Access, in relation to parents, refers to the right of a parent to visit and spend time with a child.

Access also usually includes the right to ask questions about a child and to be given information about the child's health, welfare and education.

When a child lives primarily with one parent, the other parent usually has access rights including overnight access where appropriate.

The parents might agree on an access arrangement, or application can be made to court to obtain an access order. The number and length of visits will vary with each case.

Who can have Access?

Access is not just for parents. Grandparents and other relatives can also have access.

Normally, it is important to keep relationships with grandparents, relatives and others where it is in the best interests of the child.

The basis for and time permitted for access to non-parents is usually different.

What Does the Court Consider When Making Access Orders?

The “best interests of the child” is the main concern of the Court when deciding access.

Judges will not usually limit access unless there is evidence and the judge concludes that the other parent might pose a risk to the well-being of the child.

If the judge is concerned, he/she may limit access or order a friend or family member or a third party to supervise a parent’s access.

Types of Access Arrangements

There are several types of access arrangements in Newfoundland and Labrador.
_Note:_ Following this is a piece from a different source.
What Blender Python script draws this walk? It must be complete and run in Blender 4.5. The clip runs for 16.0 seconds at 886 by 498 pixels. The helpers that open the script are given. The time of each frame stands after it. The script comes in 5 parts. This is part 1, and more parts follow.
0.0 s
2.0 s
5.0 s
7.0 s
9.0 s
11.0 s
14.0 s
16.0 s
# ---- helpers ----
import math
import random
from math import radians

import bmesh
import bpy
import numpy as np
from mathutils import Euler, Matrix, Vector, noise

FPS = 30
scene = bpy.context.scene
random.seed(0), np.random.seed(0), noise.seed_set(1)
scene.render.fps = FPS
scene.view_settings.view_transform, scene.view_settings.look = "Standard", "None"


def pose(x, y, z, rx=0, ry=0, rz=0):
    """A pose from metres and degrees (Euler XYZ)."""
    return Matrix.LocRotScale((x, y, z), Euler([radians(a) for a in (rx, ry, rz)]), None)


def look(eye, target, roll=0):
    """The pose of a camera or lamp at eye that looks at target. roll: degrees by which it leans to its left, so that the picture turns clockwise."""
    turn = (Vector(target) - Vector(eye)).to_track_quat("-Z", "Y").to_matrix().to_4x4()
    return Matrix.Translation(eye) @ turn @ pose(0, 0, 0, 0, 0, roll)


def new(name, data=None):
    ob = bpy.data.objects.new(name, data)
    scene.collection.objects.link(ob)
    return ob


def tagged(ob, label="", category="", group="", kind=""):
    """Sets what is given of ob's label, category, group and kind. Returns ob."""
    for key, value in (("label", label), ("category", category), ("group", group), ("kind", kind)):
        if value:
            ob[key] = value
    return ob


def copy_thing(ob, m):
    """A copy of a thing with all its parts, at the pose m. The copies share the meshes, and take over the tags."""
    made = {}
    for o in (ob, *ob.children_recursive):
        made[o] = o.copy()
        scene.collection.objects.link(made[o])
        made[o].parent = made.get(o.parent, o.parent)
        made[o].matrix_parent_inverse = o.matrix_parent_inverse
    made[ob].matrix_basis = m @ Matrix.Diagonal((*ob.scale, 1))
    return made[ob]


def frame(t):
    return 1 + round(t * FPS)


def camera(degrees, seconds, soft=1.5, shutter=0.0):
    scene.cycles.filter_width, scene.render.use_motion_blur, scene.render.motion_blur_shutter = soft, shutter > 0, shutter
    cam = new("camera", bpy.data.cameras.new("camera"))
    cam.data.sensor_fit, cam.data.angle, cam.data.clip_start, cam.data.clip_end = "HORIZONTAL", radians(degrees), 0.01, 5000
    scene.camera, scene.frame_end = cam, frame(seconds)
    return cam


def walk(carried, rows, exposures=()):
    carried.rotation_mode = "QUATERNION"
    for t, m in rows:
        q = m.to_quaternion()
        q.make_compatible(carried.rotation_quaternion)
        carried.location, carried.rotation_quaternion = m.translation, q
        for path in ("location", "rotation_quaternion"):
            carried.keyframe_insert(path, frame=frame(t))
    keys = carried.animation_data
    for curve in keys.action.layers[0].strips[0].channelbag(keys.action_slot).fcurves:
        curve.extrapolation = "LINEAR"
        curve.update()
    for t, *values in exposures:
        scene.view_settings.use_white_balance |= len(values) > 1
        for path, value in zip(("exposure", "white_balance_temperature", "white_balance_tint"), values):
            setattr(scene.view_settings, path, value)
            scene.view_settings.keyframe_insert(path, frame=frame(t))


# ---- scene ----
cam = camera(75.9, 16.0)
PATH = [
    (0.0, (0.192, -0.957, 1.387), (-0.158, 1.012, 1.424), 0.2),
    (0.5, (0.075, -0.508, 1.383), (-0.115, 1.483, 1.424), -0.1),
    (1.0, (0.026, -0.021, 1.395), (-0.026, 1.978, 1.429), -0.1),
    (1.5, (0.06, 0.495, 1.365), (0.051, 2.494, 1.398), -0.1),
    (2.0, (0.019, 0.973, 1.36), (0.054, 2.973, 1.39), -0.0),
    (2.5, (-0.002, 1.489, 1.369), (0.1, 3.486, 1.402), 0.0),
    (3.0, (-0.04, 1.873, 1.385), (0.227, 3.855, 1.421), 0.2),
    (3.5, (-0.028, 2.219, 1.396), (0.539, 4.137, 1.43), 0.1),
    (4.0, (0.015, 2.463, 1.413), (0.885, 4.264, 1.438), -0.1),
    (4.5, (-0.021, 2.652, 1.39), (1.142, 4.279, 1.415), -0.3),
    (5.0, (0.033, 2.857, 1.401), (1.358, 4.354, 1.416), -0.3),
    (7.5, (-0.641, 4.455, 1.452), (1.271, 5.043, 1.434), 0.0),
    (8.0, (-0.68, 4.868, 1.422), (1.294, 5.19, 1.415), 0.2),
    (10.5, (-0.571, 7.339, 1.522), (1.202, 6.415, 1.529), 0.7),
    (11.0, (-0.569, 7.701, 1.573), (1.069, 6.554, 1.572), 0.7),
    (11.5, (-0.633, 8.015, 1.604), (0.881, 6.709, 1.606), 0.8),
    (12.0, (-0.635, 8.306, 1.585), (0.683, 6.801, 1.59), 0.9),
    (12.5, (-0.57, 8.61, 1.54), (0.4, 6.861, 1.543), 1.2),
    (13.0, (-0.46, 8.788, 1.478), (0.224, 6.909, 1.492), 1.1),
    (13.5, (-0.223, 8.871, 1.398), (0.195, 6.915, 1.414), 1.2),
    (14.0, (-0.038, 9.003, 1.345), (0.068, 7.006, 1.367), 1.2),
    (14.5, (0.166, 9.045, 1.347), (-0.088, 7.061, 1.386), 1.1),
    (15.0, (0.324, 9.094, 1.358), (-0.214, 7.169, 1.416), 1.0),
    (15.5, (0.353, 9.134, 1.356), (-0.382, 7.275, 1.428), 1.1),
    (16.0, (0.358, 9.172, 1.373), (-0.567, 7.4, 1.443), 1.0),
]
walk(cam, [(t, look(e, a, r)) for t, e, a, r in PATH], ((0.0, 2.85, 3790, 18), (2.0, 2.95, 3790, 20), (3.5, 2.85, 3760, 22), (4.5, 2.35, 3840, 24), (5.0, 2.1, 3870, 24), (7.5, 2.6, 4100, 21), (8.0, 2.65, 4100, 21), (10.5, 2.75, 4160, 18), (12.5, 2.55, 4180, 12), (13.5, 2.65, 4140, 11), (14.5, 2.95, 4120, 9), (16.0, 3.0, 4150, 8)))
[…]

  • Reasonable Access on Reasonable Notice
    This type of access arrangement means that the parent who does not have custody can arrange to set up times with the custodial parent to see the child.
    This is a flexible arrangement. It requires both parents to cooperate with one another to see that the child spends time with both parents when it is best for the family’s schedule.
  • Specified Access
    This type of access provides certain times that a parent may have the child in his or her care.
  • Supervised Access
    This type of access provides that time spent by the parent with the child must be in the presence of another adult. Often the supervising adult will be named in the order or agreement.